Given task: Write out all the lines again, precisely as they stand, but without the images.

- - - -

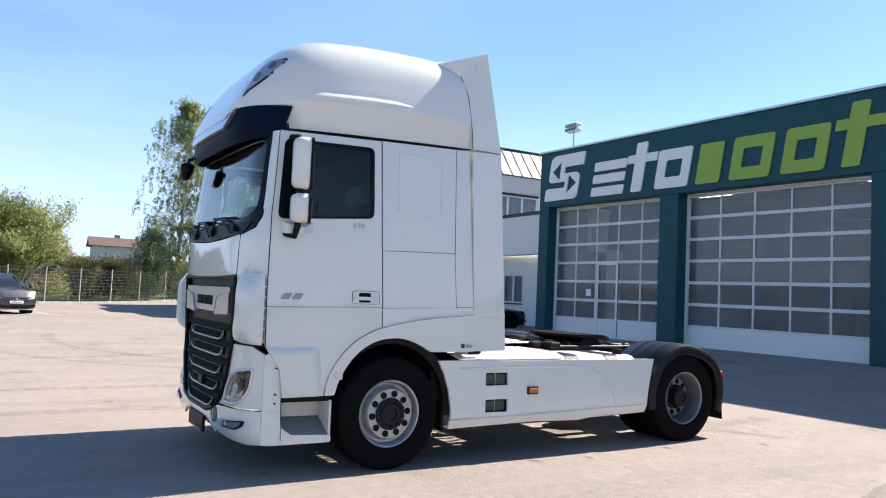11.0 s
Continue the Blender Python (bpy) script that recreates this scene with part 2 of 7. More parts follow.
def wavy_coat(m, scale, strength):
    """Pressed panels are never quite flat: their clear coat mirrors with a slow ripple."""
    t = m.node_tree
    co, ns, bp = t.nodes.new("ShaderNodeTexCoord"), t.nodes.new("ShaderNodeTexNoise"), t.nodes.new("ShaderNodeBump")
    ns.inputs["Scale"].default_value, ns.inputs["Detail"].default_value = scale, 1
    t.links.new(co.outputs["Object"], ns.inputs["Vector"])
    bp.inputs["Strength"].default_value, bp.inputs["Distance"].default_value = strength, 0.05
    t.links.new(ns.outputs["Fac"], bp.inputs["Height"])
    t.links.new(bp.outputs["Normal"], t.nodes["Principled BSDF"].inputs["Coat Normal"])


wavy_coat(WHITE_PAINT, 1.6, 0.25)
WHITE_PLASTIC = material("white_plastic", (0.74, 0.74, 0.72), 0.38, vary=0.08, vary_scale=4, coat=0.3)
CREAM = material("primer_white", (0.72, 0.71, 0.66), 0.5, vary=0.15, vary_scale=3, tint=(0.5, 0.49, 0.44))
BLACK_PLASTIC = material("black_plastic", (0.0045, 0.0047, 0.0055), 0.42, spec=0.14, vary=0.5, vary_scale=4, tint=(0.015, 0.015, 0.016), bump=0.15, bump_scale=300)
GLOSS_BLACK = material("gloss_black", (0.01, 0.012, 0.018), 0.15, coat=0.6)
SEAM = material("seam_rubber", (0.007, 0.007, 0.007), 0.85, spec=0.2)
RUBBER = material("tyre_rubber", (0.004, 0.004, 0.0045), 0.8, spec=0.08, vary=0.6, vary_scale=5, tint=(0.009, 0.0086, 0.008), bump=0.2, bump_scale=90)
RIM = material("rim_steel", (0.44, 0.45, 0.465), 0.36, 0.65, vary=0.5, vary_scale=8, tint=(0.22, 0.22, 0.225), grain=0.15, grain_scale=90)
# same steel, darkened for the shade inside the deep rear rims
RIM_REAR = material("rim_steel_shaded", (0.27, 0.275, 0.29), 0.45, 0.6, vary=0.6, vary_scale=8, tint=(0.12, 0.12, 0.125), grain=0.15, grain_scale=90)
HUB = material("hub_dark", (0.01, 0.0105, 0.012), 0.5, 0.2, spec=0.3, vary=0.4, vary_scale=15)
CHASSIS = material("chassis_black", (0.006, 0.0062, 0.007), 0.55, spec=0.3, vary=0.6, vary_scale=6, tint=(0.018, 0.017, 0.016), bump=0.2, bump_scale=60)
GREASE = material("fifth_wheel_steel", (0.004, 0.004, 0.0045), 0.6, 0.0, spec=0.06, vary=0.6, vary_scale=9, tint=(0.02, 0.018, 0.016), bump=0.3, bump_scale=40)
CHROME = material("chrome", (0.75, 0.76, 0.78), 0.12, 1.0)
ALU = material("brushed_aluminium", (0.6, 0.61, 0.63), 0.3, 0.9, vary=0.2, vary_scale=12)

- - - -

Finished answer:
11.0 s
Continue the Blender Python (bpy) script that recreates this scene with part 2 of 7. More parts follow.
def wavy_coat(m, scale, strength):
    """Pressed panels are never quite flat: their clear coat mirrors with a slow ripple."""
    t = m.node_tree
    co, ns, bp = t.nodes.new("ShaderNodeTexCoord"), t.nodes.new("ShaderNodeTexNoise"), t.nodes.new("ShaderNodeBump")
    ns.inputs["Scale"].default_value, ns.inputs["Detail"].default_value = scale, 1
    t.links.new(co.outputs["Object"], ns.inputs["Vector"])
    bp.inputs["Strength"].default_value, bp.inputs["Distance"].default_value = strength, 0.05
    t.links.new(ns.outputs["Fac"], bp.inputs["Height"])
    t.links.new(bp.outputs["Normal"], t.nodes["Principled BSDF"].inputs["Coat Normal"])


wavy_coat(WHITE_PAINT, 1.6, 0.25)
WHITE_PLASTIC = material("white_plastic", (0.74, 0.74, 0.72), 0.38, vary=0.08, vary_scale=4, coat=0.3)
CREAM = material("primer_white", (0.72, 0.71, 0.66), 0.5, vary=0.15, vary_scale=3, tint=(0.5, 0.49, 0.44))
BLACK_PLASTIC = material("black_plastic", (0.0045, 0.0047, 0.0055), 0.42, spec=0.14, vary=0.5, vary_scale=4, tint=(0.015, 0.015, 0.016), bump=0.15, bump_scale=300)
GLOSS_BLACK = material("gloss_black", (0.01, 0.012, 0.018), 0.15, coat=0.6)
SEAM = material("seam_rubber", (0.007, 0.007, 0.007), 0.85, spec=0.2)
RUBBER = material("tyre_rubber", (0.004, 0.004, 0.0045), 0.8, spec=0.08, vary=0.6, vary_scale=5, tint=(0.009, 0.0086, 0.008), bump=0.2, bump_scale=90)
RIM = material("rim_steel", (0.44, 0.45, 0.465), 0.36, 0.65, vary=0.5, vary_scale=8, tint=(0.22, 0.22, 0.225), grain=0.15, grain_scale=90)
# same steel, darkened for the shade inside the deep rear rims
RIM_REAR = material("rim_steel_shaded", (0.27, 0.275, 0.29), 0.45, 0.6, vary=0.6, vary_scale=8, tint=(0.12, 0.12, 0.125), grain=0.15, grain_scale=90)
HUB = material("hub_dark", (0.01, 0.0105, 0.012), 0.5, 0.2, spec=0.3, vary=0.4, vary_scale=15)
CHASSIS = material("chassis_black", (0.006, 0.0062, 0.007), 0.55, spec=0.3, vary=0.6, vary_scale=6, tint=(0.018, 0.017, 0.016), bump=0.2, bump_scale=60)
GREASE = material("fifth_wheel_steel", (0.004, 0.004, 0.0045), 0.6, 0.0, spec=0.06, vary=0.6, vary_scale=9, tint=(0.02, 0.018, 0.016), bump=0.3, bump_scale=40)
CHROME = material("chrome", (0.75, 0.76, 0.78), 0.12, 1.0)
ALU = material("brushed_aluminium", (0.6, 0.61, 0.63), 0.3, 0.9, vary=0.2, vary_scale=12)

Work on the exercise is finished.